Our first meals from the Germans were given to us on February 5th:-
Breakfast: Ergaty coffee only without milk or sugar. This was the coffee we
continued to receive all the time I was a P.O.W. It was popularly
supposed to have been made from acorns but I have read that in
fact it was made from roast barley.
Lunch: Soup with vegetables in it (skilly in P.O.W. parlance).
Tea: A large square biscuit and butter.
One day we were put on to open trucks and driven round the street of Rome: a propaganda exercise to impress the Romans with the number of prisoners being taken. At least, I did have a wonderful view of the Coliseum; the road went right round it! My diary notes that the drive finished up at a prison camp, presumably in the outskirts of Rome.

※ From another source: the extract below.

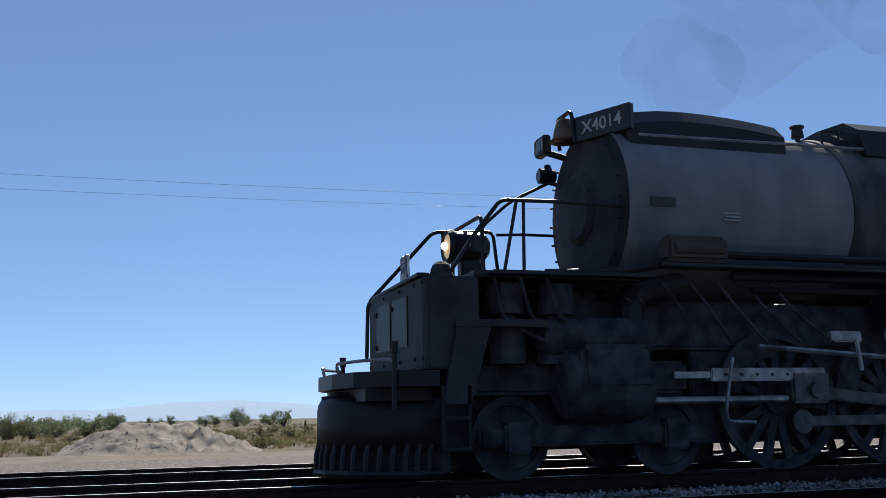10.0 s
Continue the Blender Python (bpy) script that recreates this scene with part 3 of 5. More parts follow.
# ---- signs, poles and hut
make_signpost("quarter_mile_sign", -1.445, 24.3, 1.72, 3, 0.25, 0.41, 2.3, 0.09)
make_signpost("quarter_mile_sign", -18.6, 31.7, 1.99, 24, 0.26, 0.46)
make_switch_stand(-18.3, 18.8)
make_pole(-30.28, 49.95, 9.2, 8.95, 1.9, 27, (0, 1.6), 0)
make_pole(-30.6, 55.0, 9.35, 9.1, 2.2, 24, (0, 0.2), 1)
make_pole(-36.0, 92.0, 11.0, 0, 0, 20, (0, -0.4), 0, 0.13)
make_pole(-37.0, 164.0, 9.0, 8.9, 2.6, 12, (0, 0), 0, 0.14)
make_pole(-36.0, 270.0, 8.2, 0, 0, 8, (0, 0), 0, 0.14)
make_hut()
make_wire((-29.22, 50.34, 9.2), (-36.0, -45.0, 10.2), 1.0)
make_wire((-30.77, 49.55, 9.24), (-36.6, -45.0, 9.7), 1.0)
make_mound()

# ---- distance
# Painted haze: three glowing blues, each paler than the last.
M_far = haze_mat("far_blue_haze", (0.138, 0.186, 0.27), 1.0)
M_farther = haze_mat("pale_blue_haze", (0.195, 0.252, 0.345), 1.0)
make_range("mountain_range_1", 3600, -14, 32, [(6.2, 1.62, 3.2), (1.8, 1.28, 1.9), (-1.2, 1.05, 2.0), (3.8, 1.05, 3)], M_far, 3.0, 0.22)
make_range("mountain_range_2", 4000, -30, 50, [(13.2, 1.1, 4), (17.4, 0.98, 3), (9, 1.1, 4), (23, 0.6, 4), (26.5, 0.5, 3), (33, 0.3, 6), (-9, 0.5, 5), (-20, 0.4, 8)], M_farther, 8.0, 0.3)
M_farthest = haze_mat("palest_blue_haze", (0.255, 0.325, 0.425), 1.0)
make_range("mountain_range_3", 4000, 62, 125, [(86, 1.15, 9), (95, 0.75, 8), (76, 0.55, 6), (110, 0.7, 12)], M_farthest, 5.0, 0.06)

# ---- the train: local y runs back from the pilot's nose, z = 0 on the rail heads, x = +1.5 faces the viewer
def text_mesh(body, size, m, material, parent, name="figure"):
    cu = bpy.data.curves.new(name, "FONT")
    cu.body, cu.size, cu.align_x, cu.align_y, cu.extrude, cu.offset = body, size, "CENTER", "CENTER", 0.002, 0.004
    tmp = bpy.data.objects.new(name, cu)
    me = bpy.data.meshes.new_from_object(tmp)
    bpy.data.objects.remove(tmp)
    me.materials.append(material)
    o = new(name, me)
    o.parent = parent
    o.matrix_basis = m
    return o


def ring_mesh(name, prof, n=36):
    """A closed ring about the x axis: prof holds (x, radius)."""
    bm = bmesh.new()
    rings = [[bm.verts.new((y, rr * math.cos(i * math.tau / n), rr * math.sin(i * math.tau / n))) for i in range(n)] for y, rr in prof]
    for a, b in zip(rings, rings[1:] + rings[:1]):
        for i in range(n):
            bm.faces.new((a[i], a[(i + 1) % n], b[(i + 1) % n], b[i]))
    bmesh.ops.recalc_face_normals(bm, faces=bm.faces)
    return mesh_of(name, bm)


def mesh_of(name, bm):
    me = bpy.data.meshes.new(name)
    bm.to_mesh(me)
    bm.free()
    me.materials.append(M_grimy)
    return me


def wheel_mesh(name, r, spokes=0, width=0.14):
    """Meshes of a wheel: the tyre, or a solid disc wheel, and its sub-parts with their poses."""
    w = width / 2
    subs = []
    if spokes:
        tyre = ring_mesh(name, [(-w, r - 0.1), (-w, r), (w * 0.5, r), (w * 0.6, r + 0.028), (w, r + 0.028), (w, r - 0.1)])
        bm = bmesh.new()
        tube(bm, (-w * 1.3, 0, 0), (w * 1.3, 0, 0), r * 0.24, n=16)
        subs.append(("hub", mesh_of("hub", bm), pose(0, 0, 0)))
        bm = bmesh.new()
        box(bm, -0.035, 0.035, r * 0.2, r - 0.07, -0.055, 0.055)
        sp = mesh_of("spoke", bm)
        subs += [("spoke", sp, pose(0, 0, 0, 360 * k / spokes)) for k in range(spokes)]
        bm = bmesh.new()
        tube(bm, (-w * 1.2, 0.0, -0.38), (w * 1.6, 0.0, -0.38), 0.13, n=12)
        subs.append(("crank_pin", mesh_of("crank_pin", bm), pose(0, 0, 0)))
        bm = bmesh.new()
        a = [(math.cos(radians(q)), math.sin(radians(q))) for q in range(48, 133, 7)]
        pts = [(c * (r - 0.09), s * (r - 0.09)) for c, s in a] + [(c * r * 0.6, s * r * 0.62) for c, s in a[::-1]]
        extrude_z(bm, pts, -0.05, 0.05)
        subs.append(("counterweight", mesh_of("counterweight", bm), Matrix(((0, 0, 1, 0), (1, 0, 0, 0), (0, 1, 0, 0), (0, 0, 0, 1)))))
    else:
        tyre = ring_mesh(name, [(-w, 0.02), (-w, 0.13), (-0.03, 0.16), (-0.03, r - 0.09), (-w, r - 0.07), (-w, r), (w * 0.5, r), (w * 0.6, r + 0.028), (w, r + 0.028), (w, r - 0.08), (0.03, r - 0.09), (0.03, 0.16), (w, 0.13), (w, 0.02)], 28)
    return tyre, subs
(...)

Memory is a funny thing; I have absolutely no recollections of this camp, though I do remember the film studio clearly. At this camp I made myself a set of playing cards out of paper, with which I played patience and which I still have among my souvenirs.
Some-one also lent me an encyclopaedia to read! One day I was put on a wood chopping fatigue and was given extra bread as a reward! It was at this camp that we were introduced to German Rye (‘black’) bread, our basic food all the time we were P.O.Ws. We considered it a special war-time bread, so I was astonished when we were given it on a holiday at Mitterwald, in the Bavarian Alps in 1985. We were given with it Margarine and Jam, and on one day a bit of cheese. The ration was four men to a loaf, more generous than we were to get much later on. At the tea meal one day we received green, scented (presumably herbal) tea.
There was a short service on Sunday February 13th, but who led it I have no record. On the 16th we were issued with pre-printed cards to send home. Whether mum ever received my one or not I do not know; it was not among her papers. My diary notes that men were trying tea leaves, coffee grains, and dried cabbage leaves in their desperation for a smoke. Weather during this period was mixed; warm sunshine, cold north wind, and some rain. We had a pair of Black Redstarts around the camp.